I’ve done plenty of these deals and they are indeed profitable. You have the seller sign the deed over and sign a holdharmless disclosure stating you’re not respnsible if the loan goes into further default and tell the seller that as an investor you plan to sell the property right away. (She’s already 3 pmts behind) You check the title and then simply market it as a house for sale, no credit or banks needed. Believe me, the phone will ring. Put it out for the 126K value but whoever calls with the most cash in hand gets the deed. Simple. Suppose you only collect 10K from a buyer who will take over payments? So what! Take the 10K and pay some bills and take your lady to the Bahamas. (Don’t forget to make up the back payments out of your profit when you buyer gives you their cashier’s check) You’re a lucky dog to get this deal. It’s a slam dunk money maker!

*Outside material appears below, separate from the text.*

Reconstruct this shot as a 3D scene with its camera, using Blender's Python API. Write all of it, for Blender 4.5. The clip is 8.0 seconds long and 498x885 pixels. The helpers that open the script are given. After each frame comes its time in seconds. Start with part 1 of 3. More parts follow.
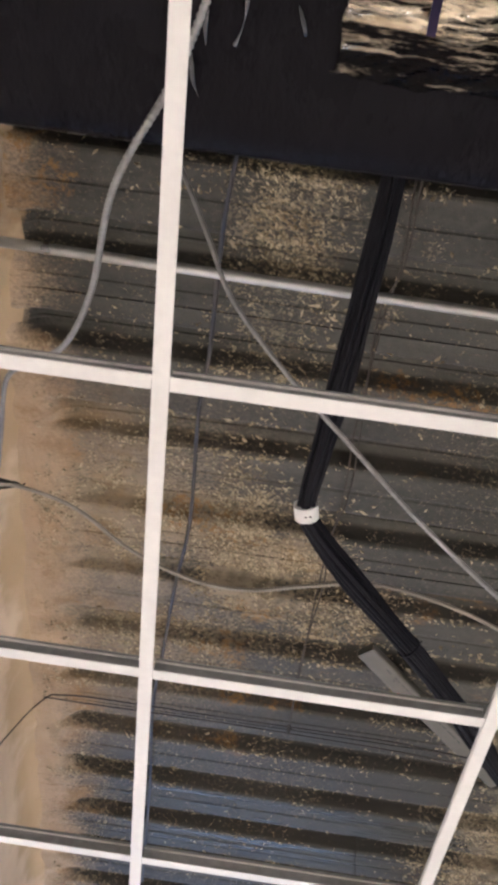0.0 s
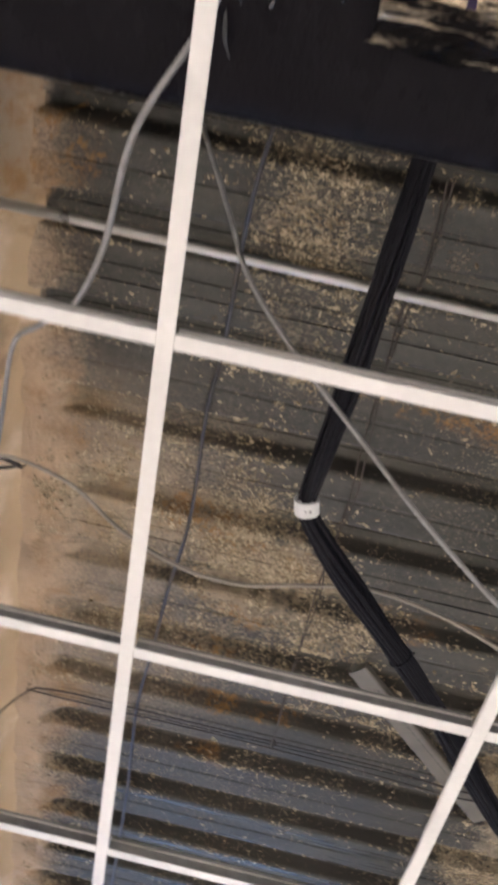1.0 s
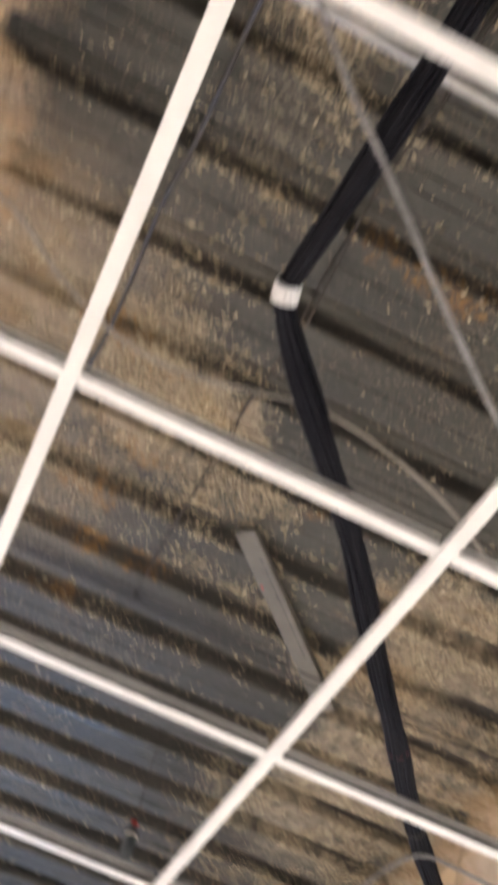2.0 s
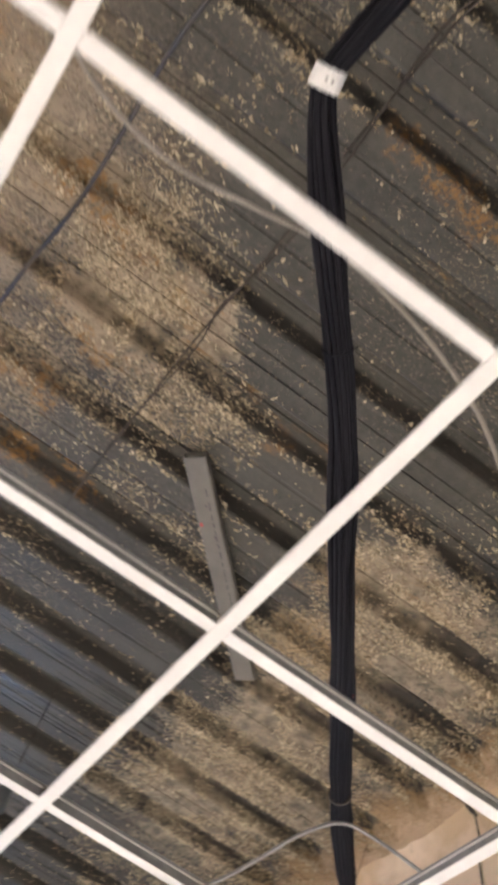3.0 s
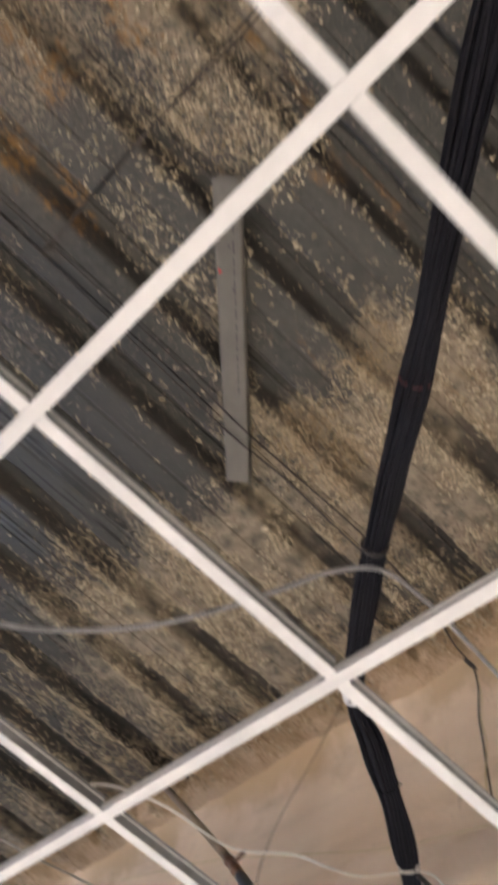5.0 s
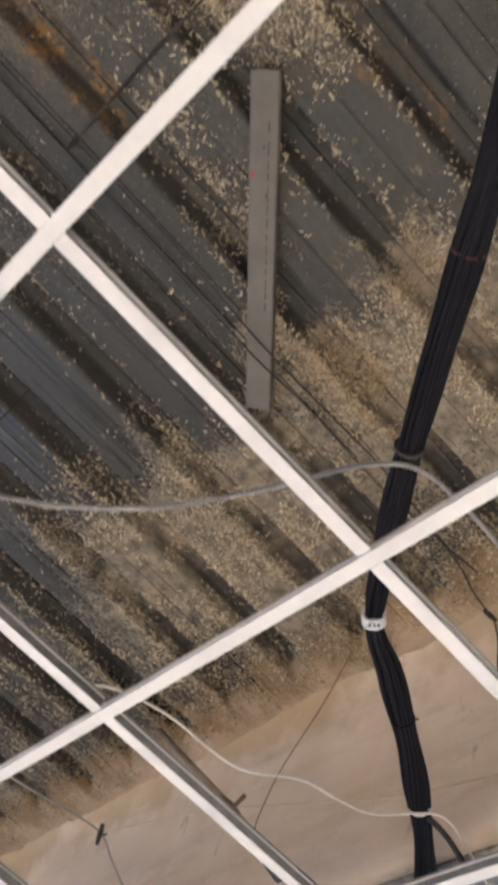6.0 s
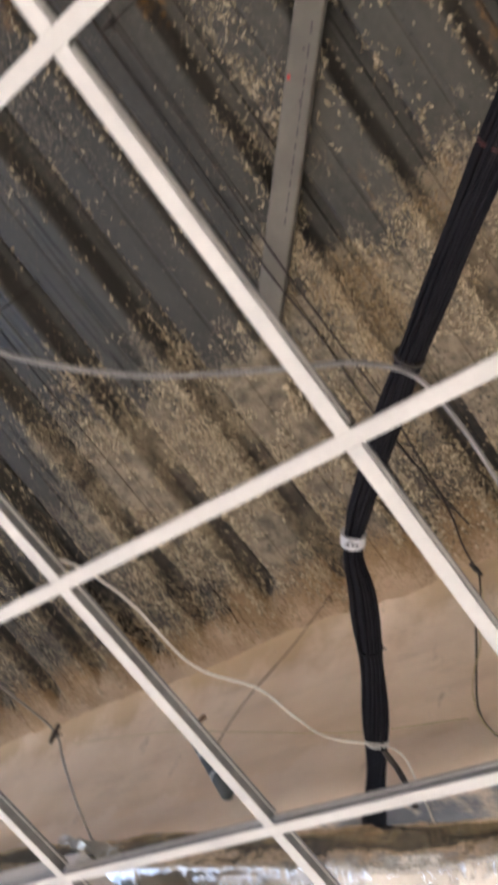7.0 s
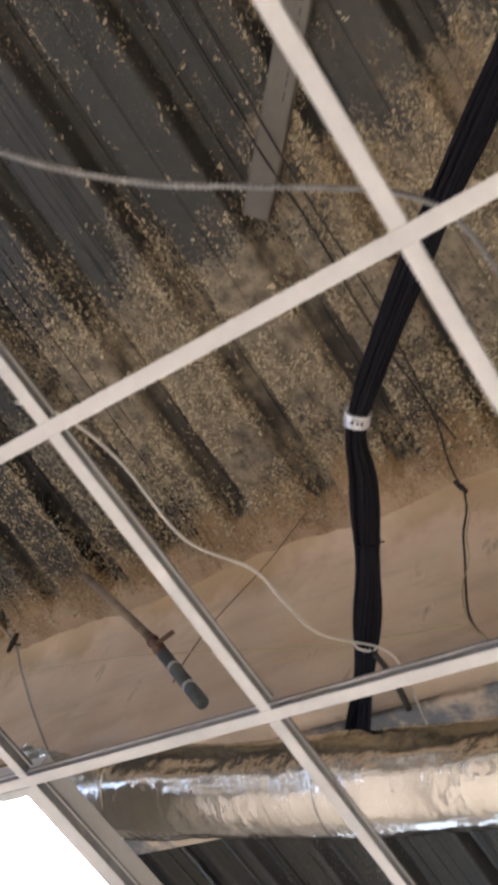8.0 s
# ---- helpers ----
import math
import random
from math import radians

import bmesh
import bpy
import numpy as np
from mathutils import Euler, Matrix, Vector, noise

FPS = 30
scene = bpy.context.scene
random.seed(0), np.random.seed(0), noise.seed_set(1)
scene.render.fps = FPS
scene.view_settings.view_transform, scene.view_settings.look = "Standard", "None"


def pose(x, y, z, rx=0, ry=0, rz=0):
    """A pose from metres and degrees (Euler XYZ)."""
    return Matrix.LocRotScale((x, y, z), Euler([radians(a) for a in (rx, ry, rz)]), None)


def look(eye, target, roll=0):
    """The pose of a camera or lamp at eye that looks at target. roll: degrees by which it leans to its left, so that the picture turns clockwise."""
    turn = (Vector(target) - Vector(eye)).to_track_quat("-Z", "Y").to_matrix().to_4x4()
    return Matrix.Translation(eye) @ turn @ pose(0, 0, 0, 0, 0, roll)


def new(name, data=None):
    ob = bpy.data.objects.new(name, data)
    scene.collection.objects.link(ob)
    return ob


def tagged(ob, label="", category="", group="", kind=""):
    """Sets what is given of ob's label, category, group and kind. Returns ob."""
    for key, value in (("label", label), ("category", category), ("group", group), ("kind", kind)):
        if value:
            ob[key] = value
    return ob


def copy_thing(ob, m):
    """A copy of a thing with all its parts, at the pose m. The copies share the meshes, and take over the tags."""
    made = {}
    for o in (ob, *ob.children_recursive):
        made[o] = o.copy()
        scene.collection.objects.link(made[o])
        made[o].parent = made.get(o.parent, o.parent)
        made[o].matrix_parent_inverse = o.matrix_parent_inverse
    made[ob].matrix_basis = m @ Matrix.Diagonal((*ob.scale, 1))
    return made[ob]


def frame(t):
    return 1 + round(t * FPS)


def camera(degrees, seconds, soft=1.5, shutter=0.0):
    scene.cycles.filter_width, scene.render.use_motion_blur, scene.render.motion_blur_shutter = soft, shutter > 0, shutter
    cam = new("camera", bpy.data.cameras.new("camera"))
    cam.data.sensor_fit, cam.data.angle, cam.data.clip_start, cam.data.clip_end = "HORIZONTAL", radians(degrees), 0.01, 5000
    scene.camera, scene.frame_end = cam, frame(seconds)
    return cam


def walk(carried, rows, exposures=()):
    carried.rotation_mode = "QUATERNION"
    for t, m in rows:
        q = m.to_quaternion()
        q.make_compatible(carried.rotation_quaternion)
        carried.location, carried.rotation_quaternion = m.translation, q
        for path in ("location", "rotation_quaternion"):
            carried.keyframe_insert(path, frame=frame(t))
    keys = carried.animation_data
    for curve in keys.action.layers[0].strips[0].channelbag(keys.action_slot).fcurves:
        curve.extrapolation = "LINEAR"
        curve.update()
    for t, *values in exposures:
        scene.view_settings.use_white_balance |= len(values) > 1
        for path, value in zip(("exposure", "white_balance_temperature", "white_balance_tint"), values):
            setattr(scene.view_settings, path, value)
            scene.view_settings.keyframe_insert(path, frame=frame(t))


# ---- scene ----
SOFT = 4.2
SHUT = 0.9
cam = camera(29.64, 8.0, soft=SOFT, shutter=SHUT)
PATH = [
    (0.0, look((0.1618, -0.7132, 1.6247), (0.1152, 0.4722, 3.2348), 9.85)),
    (0.5, look((0.1690, -0.6782, 1.6341), (0.1370, 0.4977, 3.2516), 10.30)),
    (1.0, look((0.1908, -0.6247, 1.6159), (0.1087, 0.5183, 3.2551), 16.15)),
    (1.5, look((0.1520, -0.4389, 1.6254), (0.1547, 0.7102, 3.2623), 17.21)),
    (2.0, look((0.1053, -0.2161, 1.6371), (0.3483, 0.9722, 3.2273), 16.39)),
    (2.2, look((0.1133, -0.1302, 1.6438), (0.3872, 1.0833, 3.2098), 17.09)),
    (3.3, look((0.2644, 0.3784, 1.6649), (0.6269, 1.3983, 3.3466), 19.97)),
    (3.5, look((0.2666, 0.4613, 1.6658), (0.6640, 1.4837, 3.3381), 18.35)),
    (4.0, look((0.3520, 0.6401, 1.6550), (0.7133, 1.7105, 3.3054), 23.13)),
    (4.5, look((0.4834, 0.8088, 1.6649), (0.7882, 1.8861, 3.3222), 26.78)),
    (5.0, look((0.5580, 0.9861, 1.6622), (1.0075, 2.0058, 3.3229), 22.73)),
    (5.2, look((0.5638, 1.0526, 1.6577), (1.0461, 2.0494, 3.3232), 21.51)),
    (6.3, look((0.7454, 1.2082, 1.6617), (1.1858, 2.2538, 3.3088), 27.45)),
    (6.5, look((0.7616, 1.2214, 1.6602), (1.2267, 2.2594, 3.3053), 26.99)),
    (7.0, look((0.8484, 1.2474, 1.6528), (1.3210, 2.3380, 3.2614), 33.16)),
    (7.5, look((0.9127, 1.3718, 1.6330), (1.4913, 2.4090, 3.2421), 30.33)),
    (8.0, look((0.9920, 1.5079, 1.6341), (1.5716, 2.5125, 3.2635), 29.96)),
]
walk(cam, PATH, exposures=[(0.0, 0.16, 6150, 10), (1.0, 0.19, 6150, 10), (1.5, 0.33, 6400, 10), (2.0, 0.44, 6350, 10), (3.5, 0.28, 6400, 10), (4.0, 0.12, 6450, 10), (4.5, 0.03, 6450, 10),
                           (5.0, 0.09, 6350, 10), (6.5, 0.14, 6250, 10), (7.0, 0.09, 6350, 10), (7.5, -0.17, 6600, 10), (8.0, -0.29, 6500, 10)])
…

So 80-90% of respondants are saying what I’m saying essentially which is to do the deal, review your numbers carefully and get the experience. The guy who posted 2 before me here said essentially to put under contract and simply assign it away. I disagree with that completely, and here’s why. You have to consider that by the time that other person gets their financing in place, they close with lawyers etc, the numbers will be scewed for that person. So the savvy people will figure it out. Even if they don’t, they will be stuck with a bad deal. Not a good idea. Furthermore it won’t get the property sold quickly which is what is needed here, because you couldn’t turn it around in any attractive way to get it sold quickly. Something that is also not being said enough is, when you do a Sub2 deal (they way I do them at least), there is NO land transfer tax. That is a huge reason to enter with Sub2. People who don’t know how to do it don’t realize that’s how the deals you pass on could make you money. Because you save having to pay land transfer tax which sometimes can come up to a huge amount.